What do you and Marilyn have in common? I ‘discovered’ Marilyn at a young age and was blown away by her beauty but I didn’t really connect with her until later in my young adulthood.  I really couldn’t see any parallels between myself and a woman that beautiful and glamorous.  I was extremely shy and, in high school and college, was quite overweight.  However, I’ve always had a love of the arts and of learning and reading, as did Marilyn.  I studied English Literature and vocal performance in college and have been a dedicated poet since high school.  About 10 years ago, I began my weight-loss journey, losing 80 lbs slowly over the course of 3 years.  It was about this time that I started hearing comparisons to Marilyn Monroe.  At first, I thought it was absurd!  How could I look anything like this Hollywood icon?  However, it was during a production of ‘Wonderful Town’ that I finally saw the resemblance for myself.  I was cast as Eileen Sherwood, who is described in the script as a ‘blonde bombshell’  At the time, my hair was dyed red . . . and had been since the age of 13.  Ironically, my natural shade is blonde.  So, I needed a blonde wig.  Since the show is set in the 30′s, we needed a short curly one.  During early dress rehearsals, my director stopped one of my musical numbers and said . . . “This is reading way too much like Marilyn Monroe.  Change the makeup or the dress or something!”  We tried, but nothing worked, because the problem was my face.  Oops!  Not long after that, I was cast in a (truly awful) production in which I played Marilyn Monroe.  It was at this point that I started heavily researching her life.  I read every book I could get my hands on and just fell in love with the deeply flawed, yet beautiful woman she was.  I found out that, just like me, she was a shy poet.  She suffered from almost crippling insecurity, but rose above it.  She even suffered from a similar health malady.  Though I grew up in a 2 parent household (who both love and support me very much), there are other mirrors between us as children.  She taught me, in the form of a cautionary tale, how to deal with past abuse.  She taught me how to be strong, because as intriguing of a woman as she was, I do not want my life to further mirror hers.
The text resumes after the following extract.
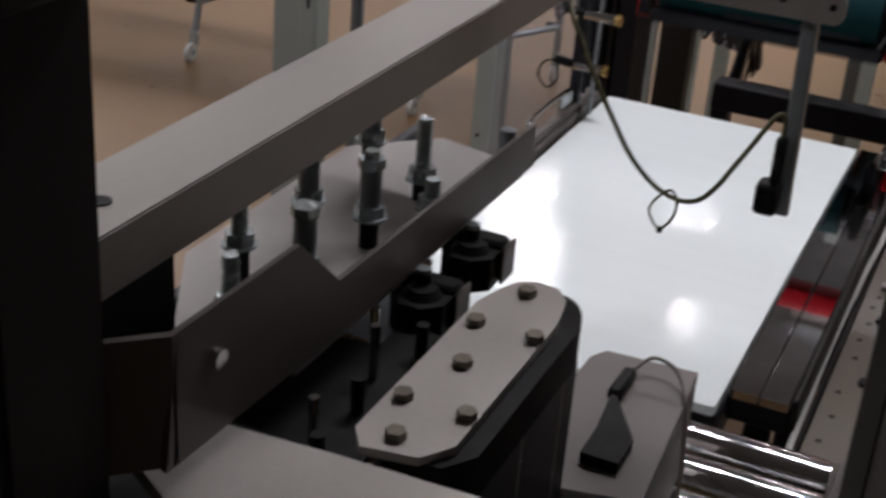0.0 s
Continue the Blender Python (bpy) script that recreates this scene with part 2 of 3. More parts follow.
# ---- the hall ----
XL, XR, YN = -8.5, 5.5, -6.0
wall("floor", block(XL - .2, XR + .2, YN - .2, BACK + .2, FZ - 0.1, FZ), "floor_epoxy", "tan epoxy-coated workshop floor with scuffs and gloss")
wall("ceiling", block(XL - .2, XR + .2, YN - .2, BACK + .2, CZ, CZ + 0.15), "ceiling_dimmed", "workshop ceiling with long lamps, toned dim and bluish to curb bounce light")
wall("wall_west", block(XL - .2, XL, YN, BACK, FZ, CZ), "wall_white", "plain plastered workshop wall")
# both walls stay out of view and are toned dark to cut bounce light
wall("wall_east", block(XR, XR + .2, YN, BACK, FZ, CZ), "wall_bounce_cut", "plain plastered workshop wall")
wall("wall_south", block(XL - .2, XR + .2, YN - .2, YN, FZ, CZ), "wall_bounce_cut", "plain plastered workshop wall")
# the far wall stands in bays round a door opening and a window opening
WIN = (-0.70, 1.30, 0.95, 2.35)
DOOR = (-4.63, -2.35, FZ, 2.42)
bm = block(XL - .2, DOOR[0], BACK, BACK + .2, FZ, CZ)
block(DOOR[0], DOOR[1], BACK, BACK + .2, DOOR[3], CZ, bm=bm)
block(DOOR[1], WIN[0], BACK, BACK + .2, FZ, CZ, bm=bm)
block(WIN[0], WIN[1], BACK, BACK + .2, FZ, WIN[2], bm=bm)
block(WIN[0], WIN[1], BACK, BACK + .2, WIN[3], CZ, bm=bm)
block(WIN[1], XR + .2, BACK, BACK + .2, FZ, CZ, bm=bm)
wall("wall_north", bm, "wall_white", "white panelled far wall with a double door and a window")
wall("baseboard", block(XL, DOOR[0] - .1, BACK - .02, BACK - .002, FZ, FZ + 0.09, 0.004), "beige_trim", "low beige baseboard along the wall")
wall("baseboard", block(DOOR[1] + .1, XR, BACK - .02, BACK - .002, FZ, FZ + 0.09, 0.004), "beige_trim", "low beige baseboard along the wall")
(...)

History tends to whitewash our past icons, but I believe it is so very important to understand the mistakes that were made in the past so that we can learn from them and not repeat them in our own lives.

Joe DiMaggio, Arthur Miller or JFK: None of the above.  Can I say that?  Marilyn was used, mistreated and misunderstood by every single man in her life.  From childhood, she was taught through experience that the only thing she had to offer men (and the world at large) was her body.  Sadly, she battled this insecurity throughout her life.  The duality of this, the “innocent sex symbol” is what made her so captivating on screen and also solidified her mystique, even 50 years after her death.  What she might have been had she had strong loving men in her life, it’s hard to say, but it would have been monumental.  As it is, she managed to completely construct her own legend with her bare hands, and that, in and of itself, is a remarkable achievement.  DiMaggio wanted a housewife.  He fell for the sex-symbol and then resented her for it.  Miller wanted a perfect, childlike muse (one only needs to watch ‘The Misfits’ to see his inaccurate views of his own wife) and was likewise resentful of the troubled woman who desperately needed someone to believe in her and tell her she was worth every sleepless night.  And Kennedy?  He wanted a conquest.  Another notch on his bedpost.  The ultimate power-play by the leader of the free world.  And not a single one of them understood her duality or deserved the chance to try.

What has Marilyn taught you? In a very positive way, Marilyn taught me how to shine.  In talking with fellow cast-mates about the challenge of “being” Marilyn on stage, I shared this story with them.  Being fat in your formative years does something to you, mentally.  You have to learn how to survive, because the world hates you.  My natural survival mechanism was “Don’t draw attention to yourself!” and that’s how I learned to navigate my world . . . as a wallflower.  In the full-length version of my poem, ‘Kill Switch’, I have a line that says, “Don’t take this the wrong way, but you made a lousy wallflower.  I should know!  I’m the absolute best!  I can hide in plain sight, vanish in the center of a room like a Baggins at a party.  You never mastered that parlor trick.”  However, when I lost the weight and consequently started playing the ingenue instead of ensemble, I had to force myself into the spotlight, as it were.  I read the volume of essays, “All the Available Light” in which it says that Marilyn “absorbed all the available light”.  It was very true.  She did.  And it was a monster of a standard to even come close to.  But stepping outside of “Kendra” for a while, being this gorgeous creature who could command the turn of every head in the room, eventually began to bleed into my everyday life.  I began to believe that I could be the leading lady, and to carry myself as if I were.  Eventually, I looked into the mirror and was able to see, not the ghost of the fat girl, but the woman I had at long last become.  I owe much of that confidence to Marilyn Monroe.  I just wish she was still with us, to thank.

‘To me, Marilyn is… so many things.  She is beautiful.  She is sad.  She is a muse.  She is a child.  She is a cautionary tale.  She is Icarus, soaring so high that it hurts our eyes to look at her, silhouetted against the sun, and suddenly she is falling.  She falls again and again, each time we tell her story, we hope to stop the plummet, but we never can.  She is loss.